Administration pressuring media into submission

New York Times journalist Judith Miller was jailed Wednesday for doing her job. Miller, as well as Time magazine reporter Matthew Cooper, had been under investigation by the federal government for covering the disclosure of an undercover CIA operative by nationally syndicated Chicago Sun-Times columnist Robert Novak.

Novak revealed the wife of former U.S. Ambassador Joseph Wilson, Valerie Plame, as a CIA operative. This action was a clear warning shot to those who would dare to openly criticize the Bush administration’s plans. In this case it was to silence Wilson; yet, Novak remains one of the few journalists who reported on the case but have not been beset upon by the administration, despite committing a major crime by publishing the name of an active CIA operative.
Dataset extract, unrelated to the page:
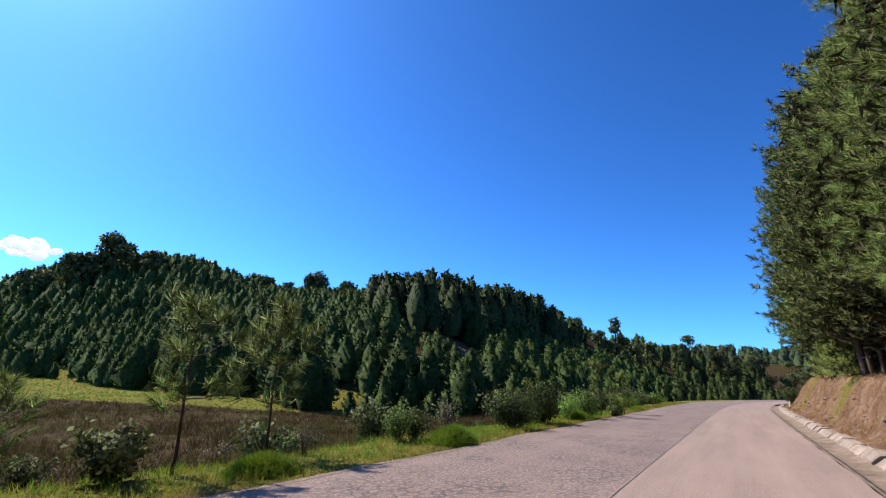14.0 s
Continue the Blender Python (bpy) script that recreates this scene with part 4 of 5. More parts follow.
for x, y, s in [(-1.6, -62.6, 0.45), (0.9, -59.8, 0.5), (2.4, -59.5, 0.5), (-13.5, -50, 2), (-9, -42, 1.8), (5.5, -39.4, 0.55), (-6.6, -34.2, 1.3), (-8, -28.5, 1.5), (-9, -25.5, 1.6), (-12, -20, 2), (-14.5, -15.5, 2.2), (-10.2, -15, 1.8), (-15, -8, 2.2), (-6.4, 3.8, 0.9), (-6.2, 6, 1.1), (-7.6, 9, 0.8), (-6.5, 22, 1.4), (-4.3, 22.2, 0.9), (-5.6, 25, 0.9), (-7.3, 26.5, 1.5), (-9, 28, 1.6), (-10.5, 31, 1.5), (-8.4, 36.5, 1.5), (-9.6, 38.5, 1.3), (-7.2, 39, 1.4), (-5.6, 48.6, 0.8), (-6, 52.6, 1.5), (-5, 54, 1.2), (-5.6, 57.5, 1.4), (-6, 62, 1.5)]:
    shrub("dull", x, y, s, SHRUB_LABELS["dull"])
for x, y, s in [(-4.3, 24.6, 0.8), (-4.4, 28.6, 0.7), (-8.6, 29.2, 1.2), (-5, 65, 1.2), (-6.5, 68, 1.5), (-6, 75, 1.4), (4.6, 78, 1.4), (6.5, 84, 2), (5.6, 88, 1.5)]:
    shrub("dull", x, y, s, SHRUB_LABELS["dull"])
for x, y, s in [(3.45, -53.2, 0.7), (-16, -53, 2.4), (-12, -45, 2.3), (-10, -38, 2.3), (-7.6, -36, 1.6), (-8.2, -33, 2.2), (-15, -27, 2.5), (-8.6, 5.2, 2), (-9.5, 7.2, 1.7), (-11, 8.5, 1.4), (-4.9, 31.5, 0.8), (-6.3, 45.3, 1.5), (-7.6, 49.5, 1), (-3.6, 51, 0.6), (9, 92, 2.4)]:
    shrub("dark", x, y, s, SHRUB_LABELS["dark"])
for x, y, s in [(-4.25, 41.35, 1.15), (-4.35, 43.9, 1.4), (-5.0, 44.3, 1.2)]:
    shrub("bush", x, y, s, SHRUB_LABELS["bush"])
for k in range(64):                              # scrub between the road and the marsh
    y = tr_.uniform(14, 78)
    x = float(edge_right(y) - road_width(y)) - 1.3 - 8.5 * tr_.random() ** 1.3
    kind = ("dull", "dull", "green", "weed")[k % 4]
    shrub(kind, x, y, tr_.uniform(0.45, 1.15), "straggly grey-brown weed with thin bare stems" if kind == "weed" else SHRUB_LABELS[kind] if kind == "dull" else "leafy green shrub beside the marsh")


# ---- woods too deep or too far to tell their trees apart ----
def simple_trees(name, spots, heights, material, n, seed, width=0.34, size=0.3, base=0.05, round_top=0.0, trunk=0.0, label="", bark=BARK, heart=1.0):
    """Many far trees in one mesh: a cone or dome of outward sprays round a dark core."""
    r = np.random.default_rng(seed)
    p, h = np.asarray(spots, float), np.asarray(heights, float)
    m = len(p)
    def profile(q):
        cone = (1 - q) ** 0.75 * np.minimum(1, 0.55 + 3 * q)
        return (1 - round_top) * cone + round_top * np.sqrt(np.clip(1 - (2 * q - 0.9) ** 2 / 1.3, 0, 1))
    f = r.uniform(0, 1, (m, n)) ** 0.8
    prof = profile(f)
    a = r.uniform(0, 6.283, (m, n))
    rad = h[:, None] * width * prof * r.uniform(0.72, 1.12, (m, n))
    z = h[:, None] * (base + (1 - base) * f * 0.94)
    c = np.stack([p[:, 0, None] + rad * np.cos(a), p[:, 1, None] + rad * np.sin(a), p[:, 2, None] + z], -1).reshape(-1, 3)
    out = np.stack([np.cos(a), np.sin(a), 0.35 + 0.9 * f], -1).reshape(-1, 3)
    hs = np.repeat(h, n)[:, None]
    w = unit(out * [1, 1, 0.6] + [0, 0, 0.15] + 0.5 * r.normal(size=out.shape))
    nrm = unit(out + 0.4 * r.normal(size=out.shape))
    side = unit(np.cross(nrm, w))
    sz = size * hs * r.uniform(0.6, 1.25, hs.shape)
    v = np.stack([c - w * sz * 0.35 + side * sz * 0.32, c - w * sz * 0.35 - side * sz * 0.32, c + w * sz * 0.65], 1).reshape(-1, 3)
    # the solid heart of every crown
    rings = np.array([0.0, 0.22, 0.48, 0.74, 0.93])
    ca = np.linspace(0, 6.283, 8)[:-1][None, None, :] + r.uniform(0, 6.3, (m, 1, 1))
    cr = h[:, None, None] * width * profile(rings)[None, :, None] * heart * r.uniform(0.5, 0.98, (m, 5, 7))
    cz = h[:, None, None] * (base + (1 - base) * rings[None, :, None] * 0.94 + r.normal(size=(m, 5, 7)) * 0.02)
    hv = np.stack([p[:, 0, None, None] + cr * np.cos(ca), p[:, 1, None, None] + cr * np.sin(ca), p[:, 2, None, None] + cz], -1)
    hn = np.stack([np.cos(ca) + 0 * cr, np.sin(ca) + 0 * cr, 0.25 + 0.8 * rings[None, :, None] + 0 * cr], -1)
    hn = unit(hn + 0.25 * r.normal(size=hn.shape))
    ti, tj = np.meshgrid(np.arange(4), np.arange(7), indexing="ij")
    q00, q01, q10, q11 = ti * 7 + tj, ti * 7 + (tj + 1) % 7, (ti + 1) * 7 + tj, (ti + 1) * 7 + (tj + 1) % 7
    tri = np.concatenate([np.stack([q00, q01, q11], -1).reshape(-1, 3), np.stack([q00, q11, q10], -1).reshape(-1, 3)])
    hf = (tri[None] + 35 * np.arange(m)[:, None, None]).reshape(-1, 3)
    allv, allf, alln = joined([(v, np.arange(len(v)).reshape(-1, 3), np.repeat(nrm, 3, 0)), (hv.reshape(-1, 3), hf, hn.reshape(-1, 3))])
    ob = tagged(new(name, make_mesh(name, allv, allf, material, True, alln)), label, "trees", kind="stuff")
    if trunk:
        bits = [tube(np.array([q - [0, 0, 0.2], q + [0, 0, hh * 0.8]]), [trunk * hh, trunk * hh * 0.3], 4) for q, hh in zip(p, h)]
        part("trunk", make_mesh("trunk", *joined(bits), bark, True), ob)
    return ob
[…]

It is becoming increasingly clear that the Plame case is not only intended to scare politicians critical of the White House into submission, it is also intended to do the same to the press.

The source of the information that was leaked to Novak has been narrowed down to someone within the White House, and is now rumored to be Karl Rove, one of the president’s closest advisers, and a man that has been referred to by the president as the “architect” of Bush’s campaigns and his administrations political battle plans.

Miller refused to name sources she had guaranteed anonymity, a technique without which investigative journalism would be rendered largely impossible. Yet she has been jailed after refusing to answer questions by the grand jury investigating the case.

Cooper only narrowly avoided the same fate after he grudgingly answered the commission’s questions; but he only did so after conferring with his sources and ensuring that they were fine with him releasing their names. Cooper had only done research, and had not even published his story.

The most pressing question remains why Novak remains free while Miller and Cooper are pressured into submission or consigned to imprisonment. He is, after all, the one who first published Plame’s name, not Miller or Cooper.

Even the most ardent Bush supporters are beginning to notice the clear double standard stemming from Novak’s support of Bush.

The First Amendment guarantees not only free speech, it is also intended to guarantee freedom of the press.

Now that the U.S. government has made it clear it feels it is acceptable to extort information from those that may dissent — and to do so under the all-too-familiar guise of national security — this freedom is very much under fire.